The Austrian managed policy predicted compensation of 80% of the time value of the building and 80% of the estimated demolition costs (AdNÖLreg 1999; Amt der Oberösterreichischen Landesregierung 2017). The assessment of the building value was conducted by an external expert and evaluated by the Federal Ministry of Finance. In addition, the owner of the plot was not compensated, and these plots were still owned by previous private land owners under different land use classifications (reclassification from residential to grassland). The private landowner had to contribute 20% of the relocation costs, such as the estimated demolition costs (Amt der Oberösterreichischen Landesregierung 2017). Furthermore, the costs for buying a new plot as well as a new house or apartment were contributed by the private landowner. Nevertheless, since the 1990s, the managed retreat policies in Upper Austria involved special “new plots” that were designated by the local authorities for the potential relocated house owners and that had limited maximum prices. This special price was much lower than the available market price, in some cases by approximately 50% (Gemeinde Alkoven 2014). After a positive agreement between the house owner and public administration, the house owner received their first payment rate (64% of the value). The second rate was payed after the final demolition and re-zoning of the plot (Land Oberösterreich 2015). This strategy was mainly implemented with the last managed retreat action in 2013.
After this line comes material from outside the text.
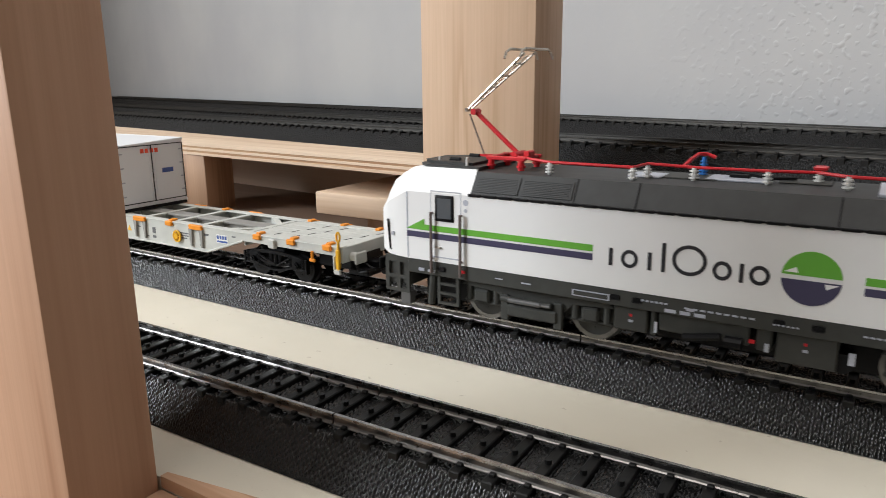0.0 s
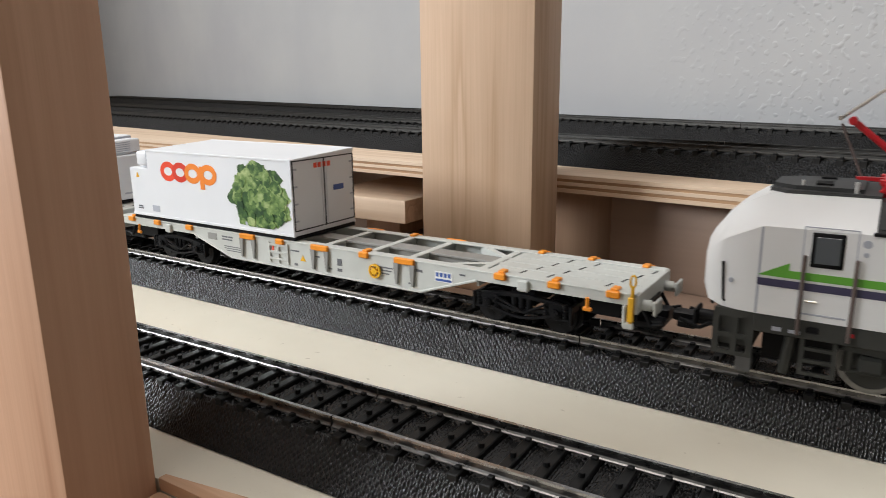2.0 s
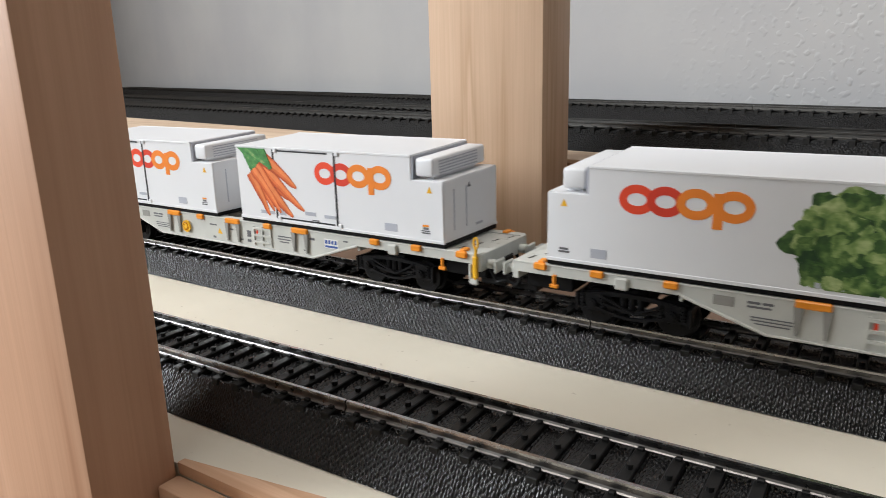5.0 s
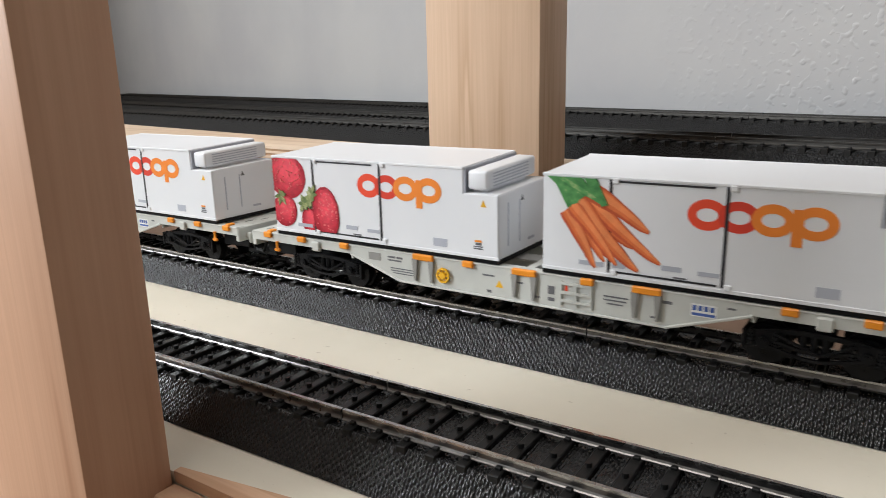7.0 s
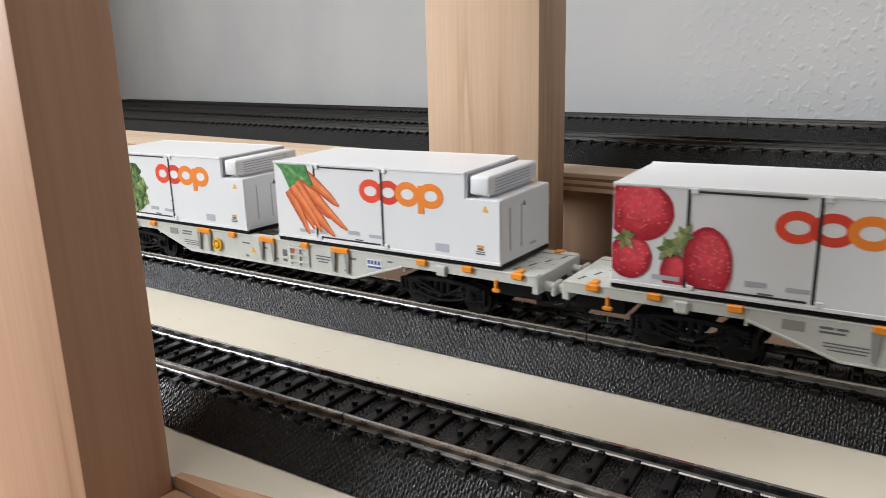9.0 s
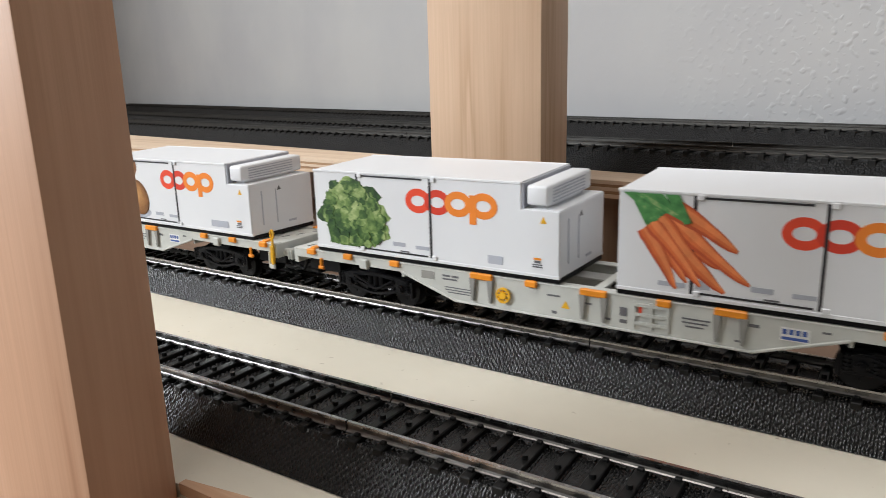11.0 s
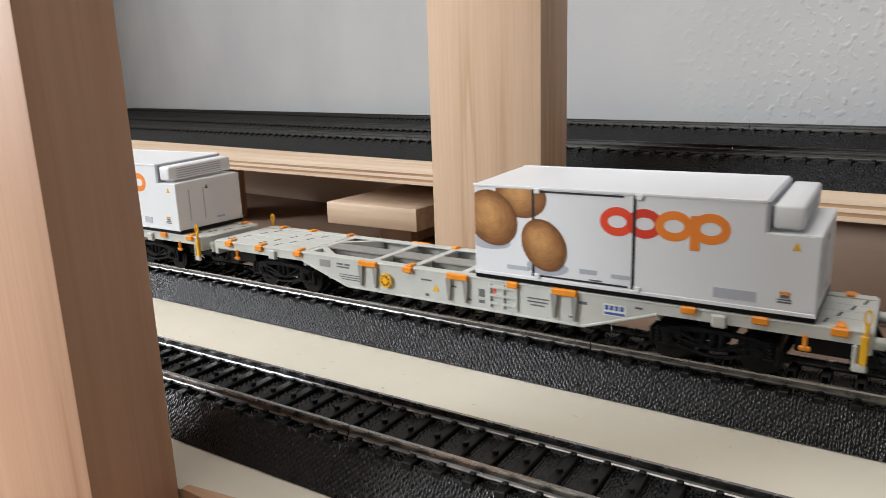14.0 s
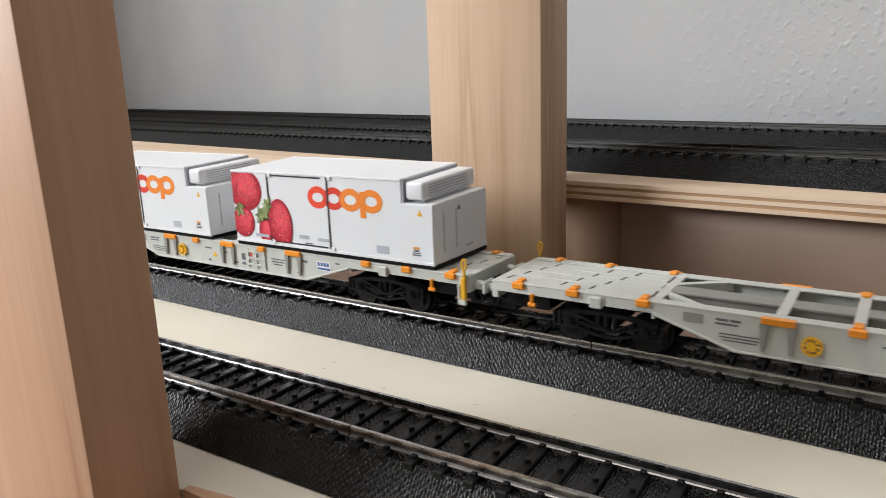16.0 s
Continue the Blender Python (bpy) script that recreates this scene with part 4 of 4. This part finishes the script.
    rod(bm, (-12, -16.8, 18.8), (-3, -16.8, 20.6), 1.0, 8)
    rod(bm, (-2, -16.6, 19.6), (2, -16.6, 19.6), 1.6, 10)
    part("underframe", bm, BLACK, t, "black underframe with air tanks")
    bars(t, -16.35, [(-26.2, -25.5, 21.8, 22.5), (15.4, 16.1, 21.8, 22.5), (3.4, 4.8, 20.2, 21.2)], RED, "red_mark")
    bars(t, -16.35, [(-19.6, -18.8, 18.5, 21.5), (7, 8, 18.6, 20.8), (24.6, 26, 19.0, 22.0), (-26.4, -25.2, 20.2, 20.9), (15.2, 16.4, 20.2, 20.9)], LABEL, "label")
    return t


def pantograph(t):
    bm = B()
    bz = ROOF + 3.0
    cx = -69.0
    for dx in (-5, 5):
        for y in (-5.5, 5.5):
            rod(bm, (cx + dx, y, ROOF - 0.2), (cx + dx, y, bz), 0.95, 10)
            rod(bm, (cx + dx, y, ROOF + 1.0), (cx + dx, y, ROOF + 1.5), 1.4, 10)
    for y in (-5.5, 5.5):
        box(bm, cx - 6.5, cx + 6.5, y - 0.7, y + 0.7, bz - 0.2, bz + 1.0, 0.25)
    for dx in (-5, 1.5, 5):
        box(bm, cx + dx - 0.8, cx + dx + 0.8, -6, 6, bz, bz + 1.0, 0.25)
    prism(bm, [(cx - 11.5, bz + 0.1), (cx - 5, bz - 0.3), (cx - 5, bz + 0.8), (cx - 11.5, bz + 0.7)], "y", -0.8, 0.8)
    rod(bm, (cx + 1.5, -3.5, bz + 1.2), (cx + 1.5, 3.5, bz + 1.2), 1.0, 10)
    box(bm, cx + 4, cx + 6, -2, 2, bz + 0.6, bz + 2.4, 0.3)
    b = part("pantograph_base", bm, RED, t, "red pantograph base frame")
    knee = (-84.0, 0, 74.2)
    bm = B()
    rod(bm, (cx + 1.5, 0, bz + 1.2), (knee[0] + 1.6, 0, knee[2] - 0.6), 0.75, 10)
    rod(bm, (knee[0] + 1.6, -1.8, knee[2] - 0.6), (knee[0] + 1.6, 1.8, knee[2] - 0.6), 0.95, 10)
    part("lower_arm", bm, RED, t, "red lower pantograph arm")
    bm = B()
    rod(bm, (cx - 10.5, 0, bz + 0.8), (knee[0] - 0.6, 0, knee[2] - 1.4), 0.28, 6)
    part("control_rod", bm, BRONZE, t)
    head = (-64.6, 0, 91.0)
    bm = B()
    for s in (-1, 1):
        rod(bm, (knee[0] - 1, s * 1.1, knee[2] - 0.2), (head[0], s * 3.4, head[2] - 0.4), 0.36, 7)
    for q in (0.2, 0.4, 0.6, 0.8):
        x, z, w = knee[0] + (head[0] - knee[0]) * q, knee[2] + (head[2] - knee[2]) * q, 1.1 + 2.3 * q
        rod(bm, (x, -w, z), (x, w, z), 0.26, 6)
    rod(bm, (knee[0], 0, knee[2] + 0.9), (head[0] - 0.6, 0, head[2] - 1.0), 0.25, 6)
    rod(bm, (knee[0] - 1, -1.6, knee[2]), (knee[0] - 1, 1.6, knee[2]), 0.6, 8)
    part("upper_arm", bm, SILVER, t, "bright metal upper pantograph arm")
    bm = B()
    for dx in (-2.4, 2.4):
        rod(bm, (head[0] + dx, -7.5, head[2] + 0.6), (head[0] + dx, 7.5, head[2] + 0.6), 0.42, 7)
        for s in (-1, 1):
            rod(bm, (head[0] + dx, s * 7.5, head[2] + 0.6), (head[0] + dx, s * 9.8, head[2] - 0.2), 0.36, 7)
            rod(bm, (head[0] + dx, s * 9.8, head[2] - 0.2), (head[0] + dx, s * 11.0, head[2] - 2.0), 0.36, 7)
    for y in (-4, 0, 4):
        rod(bm, (head[0] - 2.4, y, head[2] + 0.5), (head[0] + 2.4, y, head[2] + 0.5), 0.3, 6)
    part("collector_head", bm, SILVER, t, "bright metal collector head")


# ---- the train: things and their places along the track at the start (mm, in the train's own line) ----
TS = (1.0234, 1.0, 13.5, 1.02)
TRAIN = [(locomotive(), 136.8)]
TS = (1.028, 1.058, 13.3, 1.042)
WAGON_TEXT = "light grey container wagon with orange pads"
for turned, lever, far, u, words in ((True, True, False, -107.5, ", half empty"), (False, True, False, -350.1, " under two containers"), (False, False, True, -589.2, " under two containers"),
                                     (False, True, True, -830.0, ", half empty, with yellow levers"), (False, True, False, -1069.8, " under two containers")):
    TRAIN.append((wagon(turned, lever, far, WAGON_TEXT + words), u))
for u, pic, words, turned in ((-164.5, "lettuce", "with lettuce print and closed end doors", True), (-404.0, "strawberry", "with strawberry print", False), (-294.8, "carrot", "with carrot print", False),
                              (-644.9, "lettuce", "with lettuce print", False), (-533.2, "carrot", "with carrot print", False), (-773.8, "potato", "with potato print", False),
                              (-1014.0, "strawberry", "with strawberry print", False), (-1124.5, "", "with red and orange mark", False)):
    TRAIN.append((container(pic, words, turned), u))
TS = None


SLOW = [(0, 30.8), (0.5, 22.7), (1, 15.0), (1.5, 9.9), (2, 4.8), (2.5, 0.6), (3, 0.0), (16, 0.0)]


def run(tm):
    """How far the train has come, in mm, at a time in seconds."""
    return 65.0 * tm + float(np.interp(tm, [a for a, _ in SLOW], [b for _, b in SLOW]))


def motions():
    steps = [k * 0.5 for k in range(33)]
    fine_steps = [k * 0.1 for k in range(161)]
    for ob, u in TRAIN:
        walk(ob, [(tm, Matrix.Translation(((u + run(tm)) * MM, 0, 0))) for tm in steps])
        for w in ob.children:
            if "radius" in w:
                r, at = w["radius"], w.location.copy()
                walk(w, [(tm, Matrix.Translation(at) @ Matrix.Rotation(run(tm) / r, 4, "Y")) for tm in fine_steps])


motions()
The English managed retreat policy did not include a clear, standardized approach for compensating private land owners. Before the Flood Resilience Community Pathfinder scheme, the government did not predict any compensation strategy in the East Riding example (Johnson et al. 2008). The Pathfinder projects allowed the communities to apply for national financial support to compensate private land owners. However, the level and regulation of compensation was different among the selected examples. In addition, only three out of the five communities under the Pathfinder project provided compensation schemes (see ESM 2). The level of compensation included more in-depth criteria in some Pathfinder projects, including the level of risk (in the case of East Riding) or the year of building (in terms of the Waveney example). Waveney differentiated the level of compensation if the building was built or purchased before the introduction of the Shoreline Management Plan of 1998. East Riding classified the buildings into three levels of risk. However, only buildings in the imminent risk (level 1) reached a wide range of compensation, such as the possibility of requesting small hardship payments or the payment of agent fees. For other buildings with a lower risk levels, the offer of buy-back and lease-back options were mainly provided (Defra 2015b).

Table 2 provides an overview of the results and highlights of both selected countries.
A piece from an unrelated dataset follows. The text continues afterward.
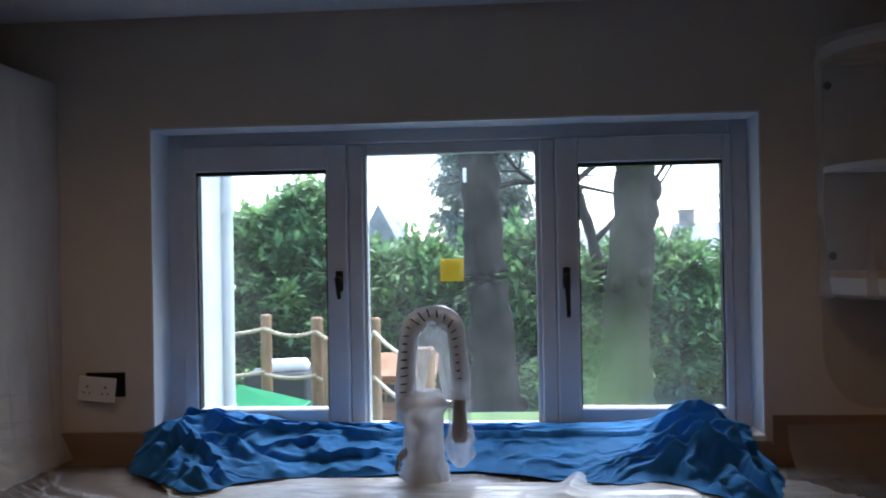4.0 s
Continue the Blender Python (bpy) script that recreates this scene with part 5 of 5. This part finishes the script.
for i, j in ((0, 1), (1, 2), (2, 4), (4, 5), (5, 6)):
    (x0, y0, z0, _), (x1, y1, z1, _) = POSTS[i], POSTS[j]
    rope((x0, y0 - 0.05, z0 - 0.12), (x1, y1 - 0.05, z1 - 0.12), 0.05)
    rope((x0, y0 - 0.05, z0 - 0.52), (x1, y1 - 0.05, z1 - 0.5), 0.03)
rope((-1.4, 4.55, 0.85), (-1.22, 4.73, 0.92), 0.04)
rope((-1.4, 4.55, 0.82), (-1.05, 4.4, 0.5), 0.04)
rope((-3.6, 4.7, 1.02), (-2.75, 4.65, 1.03), 0.05)
rope((-3.6, 4.7, 0.62), (-2.75, 4.65, 0.63), 0.04)


def playhouse(px, py, w, d, eave, ridge_z, label):
    p = thing("playhouse", (px, py, GZ), label, "playhouse")
    x0, x1, y0, y1 = px - w / 2, px + w / 2, py - d / 2, py + d / 2
    n = 7
    for k in range(n):
        z0 = GZ + k * (eave - GZ) / n
        part("board", box(x0, x1, y0 - 0.01, y0 + 0.01, z0, z0 + (eave - GZ) / n - 0.006), CABIN, p)
    part("walls", boxes([(x0, x0 + 0.02, y0 + 0.011, y1, GZ, eave), (x1 - 0.02, x1, y0 + 0.011, y1, GZ, eave), (x0 + 0.021, x1 - 0.021, y1 - 0.02, y1, GZ, eave)]), CABIN, p)
    for sgn in (-1, 1):
        bm = bmesh.new()
        ym = (y0 + y1) / 2
        q = [(ym, ridge_z), (ym + sgn * (d / 2 + 0.1), eave - 0.04)]
        a = [bm.verts.new((x0 - 0.08, q[0][0], q[0][1])), bm.verts.new((x1 + 0.08, q[0][0], q[0][1])), bm.verts.new((x1 + 0.08, q[1][0], q[1][1])), bm.verts.new((x0 - 0.08, q[1][0], q[1][1]))]
        f = bm.faces.new(a)
        r = bmesh.ops.extrude_face_region(bm, geom=[f])
        bmesh.ops.translate(bm, verts=[v for v in r["geom"] if isinstance(v, bmesh.types.BMVert)], vec=(0, 0, 0.025))
        bmesh.ops.recalc_face_normals(bm, faces=bm.faces)
        part("roof_slope", bm, CABIN, p)
    wx, wz = x0 + w * 0.3, eave - 0.2
    win = part("window", box(wx - 0.09, wx + 0.09, y0 - 0.014, y0 - 0.011, wz - 0.09, wz + 0.09), BLACK, p, "dark little window opening")
    part("glazing_bars", boxes([(wx - 0.09, wx + 0.09, y0 - 0.022, y0 - 0.015, wz - 0.008, wz + 0.008), (wx - 0.008, wx + 0.008, y0 - 0.023, y0 - 0.0145, wz - 0.09, wz + 0.09)]), CABIN, win)


playhouse(-0.98, 6.2, 0.62, 0.6, 0.47, 0.62, "small orange cedar playhouse with a pitched roof")
playhouse(-2.08, 6.2, 0.5, 0.5, 0.32, 0.46, "orange cedar play cabin behind the rope fence")
pit = thing("sandpit_cover", (-2.0, 4.0, GZ), "bright green plastic sandpit cover, peaked in the middle", "cover")
bm = bmesh.new()
rod(bm, (-2.0, 4.0, 0.45), (-2.0, 4.0, 0.62), 0.58, 0.03, 6)
part("lid", bm, mat("green_plastic", (0.012, 0.14, 0.05), 0.8, var=0.1, spec=0.1), pit)
bm = bmesh.new()
rod(bm, (-2.0, 4.0, GZ), (-2.0, 4.0, 0.449), 0.56, 0.6, 6)
part("tray", bm, mat("green_plastic_dark", (0.025, 0.2, 0.09), 0.45, var=0.1), pit)
bm = bmesh.new()
cushion(bm, (-1.95, 5.3, 0.63), (0.2, 0.14, 0.05), 0.3, 0.3)
solo("rubble_sack", bm, UPVC, "crumpled white plastic sack on a dark crate", "sack", smooth=True)
solo("crate", box(-2.3, -1.72, 5.08, 5.52, GZ, 0.58, 0.02), mat("dark_crate", (0.05, 0.06, 0.07), 0.6, var=0.2), "dark grey plastic crate on the lawn", "crate")


def house(hx, hy, w, d, eave, ridge_z, chimneys, label, gable=False):
    h = thing("far_house", (hx, hy, GZ), label, "house", "far houses")
    part("wall", box(hx - w / 2, hx + w / 2, hy, hy + d, GZ, eave), BRICK, h)
    bm = bmesh.new()
    a = [bm.verts.new((hx - w / 2 - 0.3, y, z)) for y, z in ((hy - 0.4, eave), (hy + d + 0.4, eave), (hy + d / 2, ridge_z))]
    b = [bm.verts.new((hx + w / 2 + 0.3, y, z)) for y, z in ((hy - 0.4, eave), (hy + d + 0.4, eave), (hy + d / 2, ridge_z))]
    for i in range(3):
        bm.faces.new((a[i], a[(i + 1) % 3], b[(i + 1) % 3], b[i]))
    bm.faces.new(a[::-1])
    bm.faces.new(b)
    if gable:
        bmesh.ops.scale(bm, verts=bm.verts, vec=((d + 0.8) / (w + 0.6), (w + 0.6) / (d + 0.8), 1), space=Matrix.Translation((-hx, -hy - d / 2, 0)))
        bmesh.ops.rotate(bm, verts=bm.verts, cent=(hx, hy + d / 2, 0), matrix=Matrix.Rotation(math.pi / 2, 3, "Z"))
    bmesh.ops.recalc_face_normals(bm, faces=bm.faces)
    roof = part("roof", bm, SLATEROOF, h)
    for c in chimneys:
        part("chimney", boxes([(c - 0.5, c + 0.5, hy + d / 2 - 0.5, hy + d / 2 + 0.5, ridge_z - 1.2, ridge_z + 0.8), (c - 0.58, c + 0.58, hy + d / 2 - 0.58, hy + d / 2 + 0.58, ridge_z + 0.801, ridge_z + 0.95)]), BRICK, roof)


house(-9.5, 60, 3.0, 8, 2.0, 5.4, [], "far brick house with a steep slate gable roof", True)
house(4.6, 60, 8, 7, 1.6, 3.5, [], "far low brick house with a long slate roof")
house(16.4, 60, 9.5, 7, 1.8, 3.8, [12.3, 15.2], "far brick house with two chimneys above the hedge")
Table 2 Comparison between Austrian and English managed retreat policy

Discussions and conclusions

The Austrian managed retreat policy was based on a more technical purpose. In the 1970s, the decision-making process used a much more ad hoc strategy to provide private house owners with a managed retreat offer. So far, the Austrian policy has not used or included a CBA—which would follow a utilitarian approach—in the decision process, which would strongly favor higher income community members in a selection process (Siders 2019b; Emrich et al. 2020). The decision-making process provides people in high-risk areas with compensation instead of providing structural measures. However, the level of compensation is uniform in utilitarian approach decisions, where the level of compensation is based on the property value and overlooks ethical dilemmas, such as vulnerable groups that need further assistance by public administration (Nussbaum 2000; Binder et al. 2015; Siders 2019b; Thaler et al. 2020b). Consequently, this strategy has strong social justice implications, as vulnerable groups often live in less highly valued assets (Emrich et al. 2020; Thaler and Fuchs 2020). Further compensation reflects the price setting for private homeowners to buy a new property to build a new home, but only in specifically designated areas by local authorities. People who refused this offer had to organize the purchase of a new property at the market-price level on their own. This route is more likely to be possible for people with higher incomes and greater financial resources. Overall, the Austrian government provided no special support for the most vulnerable groups.

The English managed retreat policy follows a strong utilitarian approach, where the decision to provide structural protection schemes to reduce the risk of residential or nonresidential properties is based on a CBA. If the CBA provides a low or even negative value, the decision by public administration foresaw the use of managed retreat instead of the implementation of structural protection schemes. In particular, the use of CBA reinforces and may also increase social inequalities within the country, as coastal and rural areas often show lower CBA values than urban areas (Gotham 2014; Emrich et al. 2020; Thaler and Fuchs 2020). Furthermore, coastal areas (especially in England) show higher social vulnerability challenges and deprived communities, which might even enforce the problem of inequality (Walker et al. 2006; Walker and Burningham 2011; Collins et al. 2018). In the past, the people were left alone to deal with ongoing and future hazards. The government did not provide any support to them and allowed considerable autonomy (Johnson et al. 2008; Thaler and Hartmann 2016). An exemption, after the Flood Resilience Community Pathfinder scheme in 2012, the national government launched the opportunity to compensate private homeowners in case of managed retreat offers. However, the level of compensation varied considerably between the used examples and was often based on the level of risk and the availability of risk information. Here, again, the compensation showed some liberal approaches, as the hazard information should meet the requirements to be excluded from the compensation scheme (Thaler et al. 2018).

The question remains as to how we can reduce social inequalities in post disaster policy, especially in line with managed retreat policies. Managed retreat programs include a wide range of negative impacts on individuals and communities. If the implemented managed retreat policy ensures and (maybe even) increases social inequality within a country, there is a need to rethink and reconsider the instrument. However, the challenge is that doing nothing in hazard-prone areas might also increase social inequalities, as socially vulnerable households will be more negatively affected by future events for various reasons (Gotham 2014; Emrich et al. 2020; Thaler and Fuchs 2020). Therefore, it is necessary to rethink and reconsider the current managed retreat policy to target the most vulnerable groups to include their needs and interests within the policy design, not only by providing financial compensation. In summary, both examples of managed retreat implementation failed to reduce social inequality. Either instruments concentrated relatively strong utilitarian or liberal social justice perspectives rather than focusing on the most vulnerable groups in the selected area.